Logistics cost is generally around 4 - 10% of the total product cost in most manufacturing firms. Of this amount 60% to 80% is fuel cost. There are of course also the costs of the driver, cleaner and the vehicle fixed costs. The numbers make it clear that any reduction of logistics cost by further squeezing the Logistics service providers (LSPs) would clearly not be a feasible option. Yet this is the most common means of cost reduction resorted to.
Faced with such pressures, the reliability of LSPs becomes suspect. The LSPs may offer 'bargain' prices to garner initial business but such 'bargain' business often becomes low priority work. LSPs bundle loads of other customers with the load of the contracted customer. This forces them to make unnecessary detours and stops. For the customer, using such low cost resource invariably results in either inventory buildup or lost capacity.

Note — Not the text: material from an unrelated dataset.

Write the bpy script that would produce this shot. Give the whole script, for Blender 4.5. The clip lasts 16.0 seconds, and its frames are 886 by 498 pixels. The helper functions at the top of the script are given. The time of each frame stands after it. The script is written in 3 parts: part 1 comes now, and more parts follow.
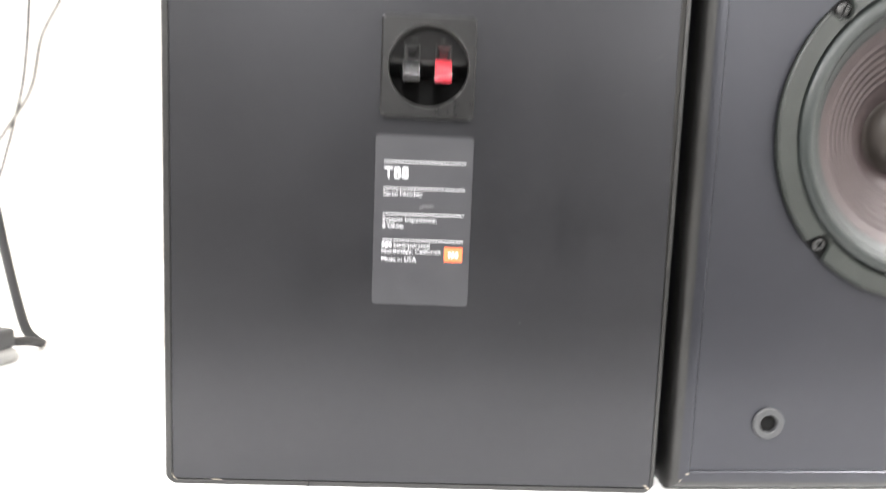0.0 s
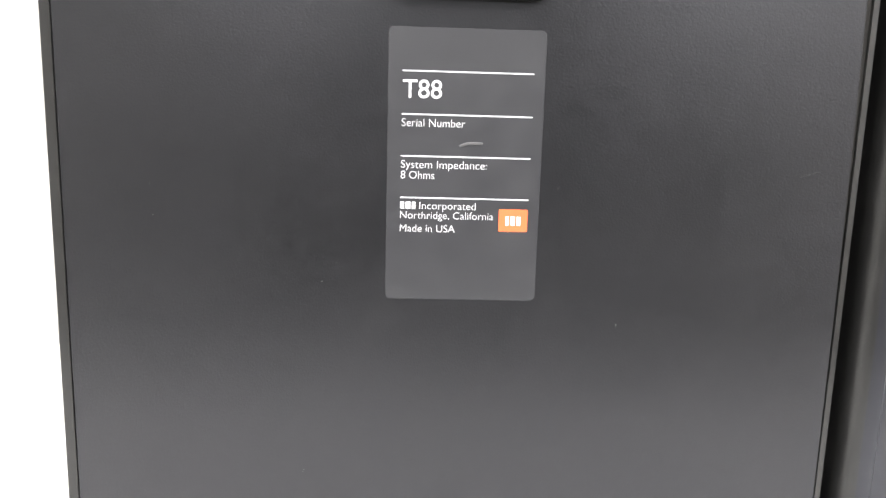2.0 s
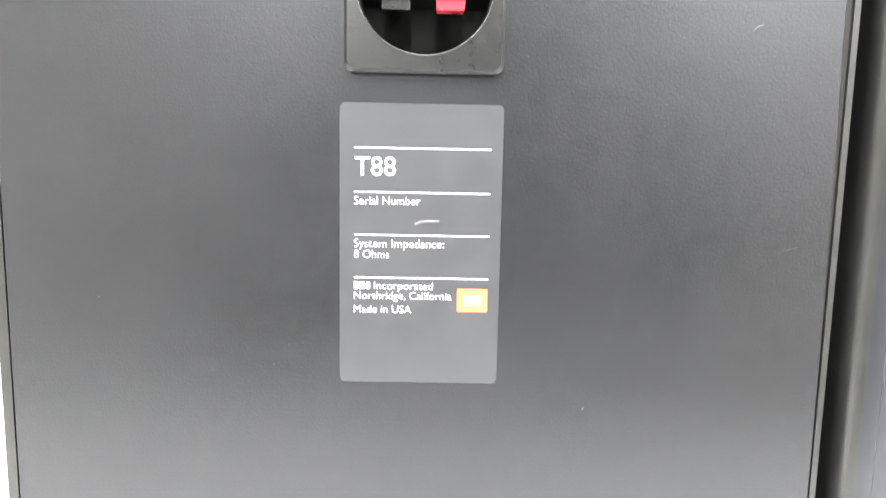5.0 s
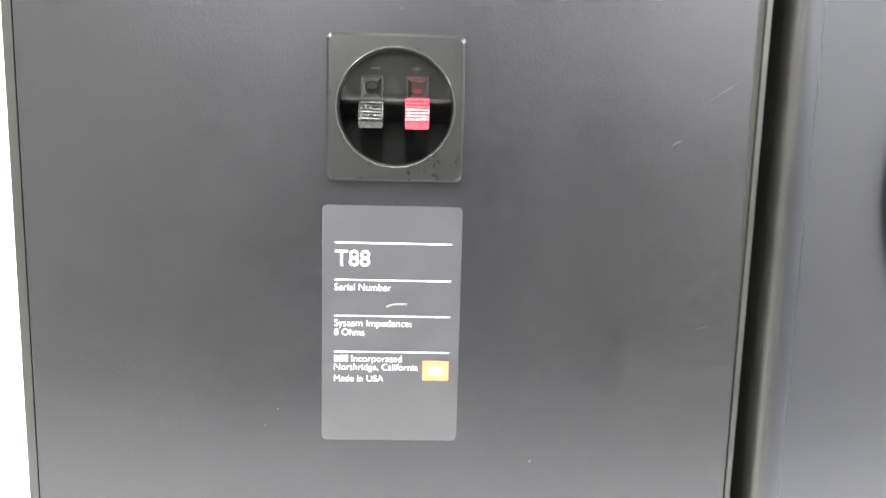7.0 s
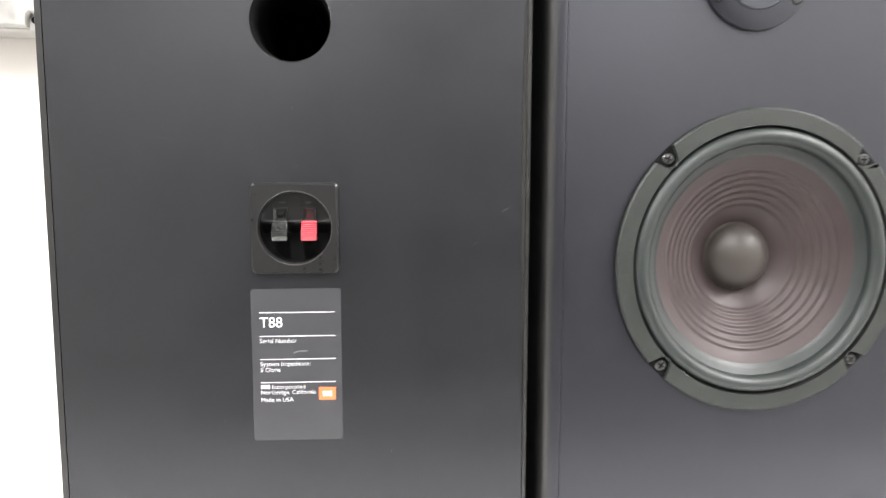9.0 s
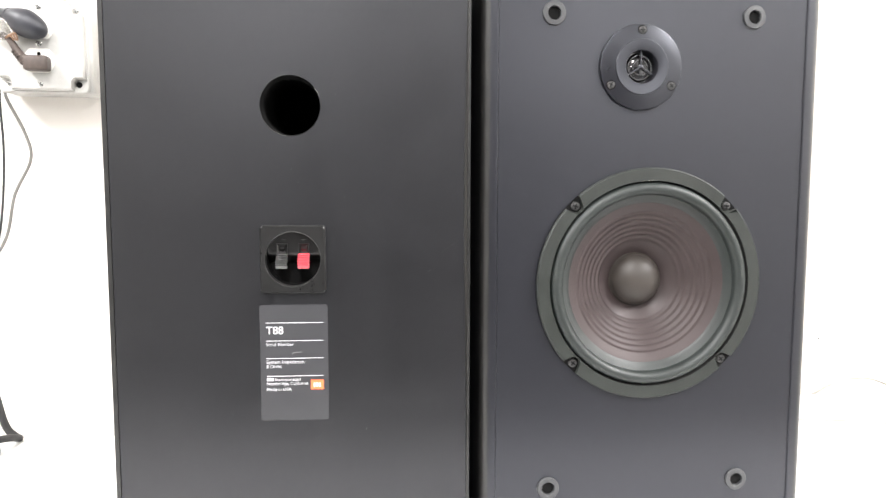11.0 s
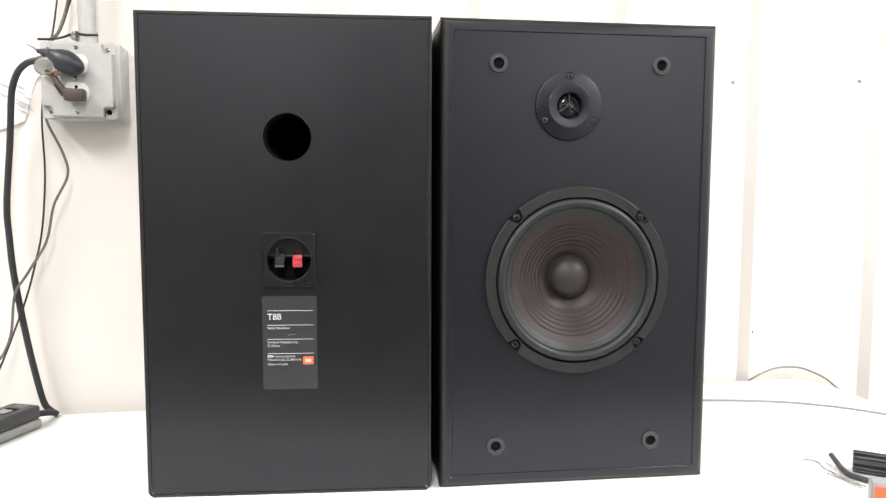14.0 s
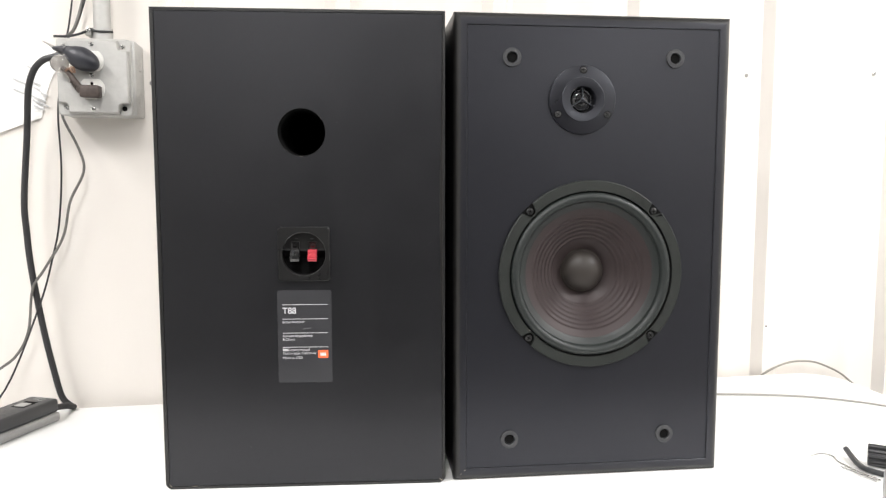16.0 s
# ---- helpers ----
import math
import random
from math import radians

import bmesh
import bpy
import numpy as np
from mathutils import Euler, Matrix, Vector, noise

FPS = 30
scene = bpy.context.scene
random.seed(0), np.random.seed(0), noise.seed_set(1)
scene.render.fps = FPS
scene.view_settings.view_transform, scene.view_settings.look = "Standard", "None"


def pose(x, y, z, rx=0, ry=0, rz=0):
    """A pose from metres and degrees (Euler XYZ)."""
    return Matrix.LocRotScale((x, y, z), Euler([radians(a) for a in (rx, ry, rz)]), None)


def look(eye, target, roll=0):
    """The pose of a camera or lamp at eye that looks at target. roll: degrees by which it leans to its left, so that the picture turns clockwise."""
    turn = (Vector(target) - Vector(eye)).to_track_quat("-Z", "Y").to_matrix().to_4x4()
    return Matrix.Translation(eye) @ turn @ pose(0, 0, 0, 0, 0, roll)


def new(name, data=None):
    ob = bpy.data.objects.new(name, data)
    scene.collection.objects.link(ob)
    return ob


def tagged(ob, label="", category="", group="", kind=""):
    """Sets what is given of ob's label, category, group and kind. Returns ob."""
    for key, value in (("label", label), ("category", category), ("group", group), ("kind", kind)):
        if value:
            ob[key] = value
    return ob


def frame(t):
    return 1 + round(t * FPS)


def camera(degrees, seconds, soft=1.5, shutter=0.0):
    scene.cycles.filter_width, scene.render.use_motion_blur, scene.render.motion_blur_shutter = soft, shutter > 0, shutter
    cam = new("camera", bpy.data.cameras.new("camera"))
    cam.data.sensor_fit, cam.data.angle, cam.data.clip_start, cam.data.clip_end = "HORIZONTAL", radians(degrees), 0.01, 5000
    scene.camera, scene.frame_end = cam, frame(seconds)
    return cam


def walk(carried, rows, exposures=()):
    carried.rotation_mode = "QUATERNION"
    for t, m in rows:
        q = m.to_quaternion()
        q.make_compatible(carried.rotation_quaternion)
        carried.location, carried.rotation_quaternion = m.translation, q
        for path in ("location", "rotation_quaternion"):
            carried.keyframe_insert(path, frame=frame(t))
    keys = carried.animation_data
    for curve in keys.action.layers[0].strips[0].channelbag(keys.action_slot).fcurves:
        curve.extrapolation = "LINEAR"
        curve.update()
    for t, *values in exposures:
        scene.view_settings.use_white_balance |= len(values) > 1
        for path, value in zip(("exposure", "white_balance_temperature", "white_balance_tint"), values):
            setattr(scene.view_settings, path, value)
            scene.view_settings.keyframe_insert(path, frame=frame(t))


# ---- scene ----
cam = camera(62.7, 16.0, 1.3, 0.7)
PATH = [
    (0, (-0.003, -0.437, 1.107), (0.07, 1.546, 0.854), 2.2),
    (0.5, (-0.016, -0.361, 1.064), (0.101, 1.615, 0.773), 2.0),
    (1, (-0.028, -0.317, 1.054), (0.058, 1.653, 0.72), 1.6),
    (1.5, (-0.024, -0.297, 1.072), (0.051, 1.673, 0.732), 2.4),
    (2, (-0.019, -0.276, 1.083), (0.065, 1.694, 0.749), 1.6),
    (2.5, (-0.017, -0.267, 1.082), (0.062, 1.712, 0.798), 0.9),
    (3, (-0.012, -0.256, 1.088), (0.067, 1.718, 0.776), 1.0),
    (5.3, (0.005, -0.266, 1.11), (0.033, 1.715, 0.838), 1.1),
    (5.5, (0.0, -0.273, 1.121), (0.07, 1.705, 0.831), 1.3),
    (6, (0.002, -0.283, 1.125), (0.08, 1.699, 0.864), 1.5),
    (6.5, (0.004, -0.29, 1.13), (0.08, 1.693, 0.879), 1.6),
    (7, (0.008, -0.302, 1.145), (0.095, 1.676, 0.856), 1.5),
    (7.5, (0.015, -0.346, 1.156), (0.1, 1.637, 0.905), 1.6),
    (8, (0.03, -0.397, 1.169), (0.075, 1.591, 0.961), 0.9),
    (8.5, (0.047, -0.439, 1.179), (0.163, 1.546, 0.962), 0.7),
    (9, (0.063, -0.474, 1.198), (0.202, 1.508, 0.972), 0.1),
    (9.5, (0.076, -0.516, 1.211), (0.207, 1.472, 1.038), -0.2),
    (9.7, (0.078, -0.529, 1.216), (0.211, 1.458, 1.026), 0.0),
    (11.8, (0.084, -0.703, 1.233), (0.27, 1.282, 1.068), -0.8),
    (12, (0.086, -0.721, 1.238), (0.281, 1.263, 1.083), -1.2),
    (12.5, (0.093, -0.752, 1.238), (0.306, 1.231, 1.086), -0.2),
    (13, (0.099, -0.77, 1.232), (0.307, 1.21, 1.042), -0.0),
    (13.5, (0.1, -0.786, 1.236), (0.253, 1.202, 1.08), 1.2),
    (14, (0.105, -0.788, 1.237), (0.259, 1.198, 1.066), 0.2),
    (14.5, (0.102, -0.793, 1.238), (0.24, 1.194, 1.068), 0.1),
    (15, (0.103, -0.794, 1.236), (0.23, 1.195, 1.06), -0.2),
    (15.5, (0.102, -0.793, 1.235), (0.229, 1.194, 1.052), -0.2),
    (16, (0.101, -0.791, 1.236), (0.227, 1.196, 1.052), -0.0),
]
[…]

All this is not rocket science. Yet most companies do not seem to see and realise this. One reason is of course the heavily fortified 'departments' that do not communicate with each other. The KRAs are generally designed to create local optimums. A logistics department with minimum cost may have a star status - that it create problems for other departments is a different issue.
Logistics cost is a direct out of pocket expense that is 'seen' by the entire firm. Inventory costs, obsolescence, cost of lost capacity and cost of expedited delivery are never a part of financial statements. They are thus ignored. There is a tremendous scope of improvement here. But the scope is not in reducing logistics cost. It is in reducing the total supply chain costs and in increasing sales.